= Therese Mills =

Therese Mills (14 December 1928 – 1 January 2014) was a Trinidad and Tobago journalist who was the first female chief editor of the Trinidad and Tobago Guardian newspaper. In 1993 she founded the highly successful Trinidad and Tobago Newsday newspaper. She won numerous awards including the Chaconia Medal for service to the field of journalism. She was CEO until her death aged 85.

==Biography==
Mills was born in Woodbrook, Port of Spain, and attended Providence Girls Catholic School. Her first job at the age of 17 was with the Port of Spain Gazette, where she remained for 11 years, as a library assistant and reporter.
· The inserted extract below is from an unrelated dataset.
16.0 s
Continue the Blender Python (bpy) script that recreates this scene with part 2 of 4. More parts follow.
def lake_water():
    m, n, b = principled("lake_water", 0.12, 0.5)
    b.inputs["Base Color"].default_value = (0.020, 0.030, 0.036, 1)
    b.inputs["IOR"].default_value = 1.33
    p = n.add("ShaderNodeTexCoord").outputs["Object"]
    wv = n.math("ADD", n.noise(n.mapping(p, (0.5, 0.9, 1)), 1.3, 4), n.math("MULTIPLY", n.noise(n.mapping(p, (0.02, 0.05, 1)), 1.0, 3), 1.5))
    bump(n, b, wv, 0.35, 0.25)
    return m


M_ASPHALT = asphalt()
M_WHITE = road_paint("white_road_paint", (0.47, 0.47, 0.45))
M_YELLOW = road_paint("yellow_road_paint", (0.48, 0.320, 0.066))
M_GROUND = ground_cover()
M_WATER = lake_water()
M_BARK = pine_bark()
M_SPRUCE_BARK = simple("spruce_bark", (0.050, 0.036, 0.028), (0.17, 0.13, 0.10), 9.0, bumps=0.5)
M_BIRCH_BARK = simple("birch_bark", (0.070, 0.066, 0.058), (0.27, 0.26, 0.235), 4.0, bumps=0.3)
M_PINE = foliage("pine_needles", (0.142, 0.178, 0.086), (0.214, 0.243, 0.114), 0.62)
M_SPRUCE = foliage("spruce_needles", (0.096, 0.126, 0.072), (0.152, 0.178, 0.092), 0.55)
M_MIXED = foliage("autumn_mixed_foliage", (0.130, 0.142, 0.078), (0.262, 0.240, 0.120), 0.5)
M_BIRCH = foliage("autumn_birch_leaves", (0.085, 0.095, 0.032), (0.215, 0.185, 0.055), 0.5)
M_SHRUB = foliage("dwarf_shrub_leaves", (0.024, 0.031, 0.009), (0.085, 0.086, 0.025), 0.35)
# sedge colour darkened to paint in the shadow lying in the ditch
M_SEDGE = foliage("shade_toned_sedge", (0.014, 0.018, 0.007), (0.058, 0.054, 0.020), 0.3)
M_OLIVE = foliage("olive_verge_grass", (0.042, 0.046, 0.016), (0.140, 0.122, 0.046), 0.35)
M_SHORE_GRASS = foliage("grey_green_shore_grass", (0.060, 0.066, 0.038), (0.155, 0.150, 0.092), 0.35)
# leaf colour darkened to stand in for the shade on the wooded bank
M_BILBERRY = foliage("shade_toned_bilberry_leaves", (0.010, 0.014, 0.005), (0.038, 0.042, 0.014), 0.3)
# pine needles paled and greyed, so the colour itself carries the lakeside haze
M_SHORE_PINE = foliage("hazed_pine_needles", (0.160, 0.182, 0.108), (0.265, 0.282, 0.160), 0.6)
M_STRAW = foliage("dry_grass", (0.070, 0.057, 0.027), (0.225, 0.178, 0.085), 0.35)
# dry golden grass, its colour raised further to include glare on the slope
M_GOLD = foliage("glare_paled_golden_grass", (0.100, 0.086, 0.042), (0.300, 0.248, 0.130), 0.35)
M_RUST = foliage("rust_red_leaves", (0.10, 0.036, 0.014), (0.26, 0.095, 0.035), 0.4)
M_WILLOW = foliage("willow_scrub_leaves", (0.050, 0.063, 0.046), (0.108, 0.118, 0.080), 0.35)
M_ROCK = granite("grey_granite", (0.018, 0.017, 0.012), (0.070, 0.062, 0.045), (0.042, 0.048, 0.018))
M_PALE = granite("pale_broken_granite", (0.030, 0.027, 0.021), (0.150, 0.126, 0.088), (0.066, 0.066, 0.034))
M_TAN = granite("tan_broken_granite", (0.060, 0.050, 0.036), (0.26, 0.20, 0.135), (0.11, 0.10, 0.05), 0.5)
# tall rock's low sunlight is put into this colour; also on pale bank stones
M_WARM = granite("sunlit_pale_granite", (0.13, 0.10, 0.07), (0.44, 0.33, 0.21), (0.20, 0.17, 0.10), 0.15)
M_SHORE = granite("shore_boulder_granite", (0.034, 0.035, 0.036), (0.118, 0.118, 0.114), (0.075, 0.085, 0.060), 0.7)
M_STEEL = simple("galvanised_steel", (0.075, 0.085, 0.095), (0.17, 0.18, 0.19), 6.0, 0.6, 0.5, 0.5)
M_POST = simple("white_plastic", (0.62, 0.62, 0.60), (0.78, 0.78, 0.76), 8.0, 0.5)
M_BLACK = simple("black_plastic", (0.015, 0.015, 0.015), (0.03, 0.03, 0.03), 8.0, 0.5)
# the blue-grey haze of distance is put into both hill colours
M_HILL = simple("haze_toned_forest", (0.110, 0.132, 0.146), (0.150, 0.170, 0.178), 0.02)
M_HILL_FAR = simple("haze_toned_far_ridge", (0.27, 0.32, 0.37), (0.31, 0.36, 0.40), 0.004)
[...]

She subsequently worked at the Trinidad Guardian, where from 1964 to 1970 she was a senior feature writer/reporter, going on to become news editor of the Sunday Guardian (1970–78) and then its editor (1979–90). When in 1989 she became the Trinidad Guardian′s editor-in-chief (until her retirement in 1993), she was the first woman to hold such a post at a national newspaper in Trinidad and Tobago.

Mills was awarded the Hummingbird Medal (Silver) in 1987 and the Chaconia Medal (Gold) in 2012.
She won several awards for her contributions to journalism. She was also an author of children's books.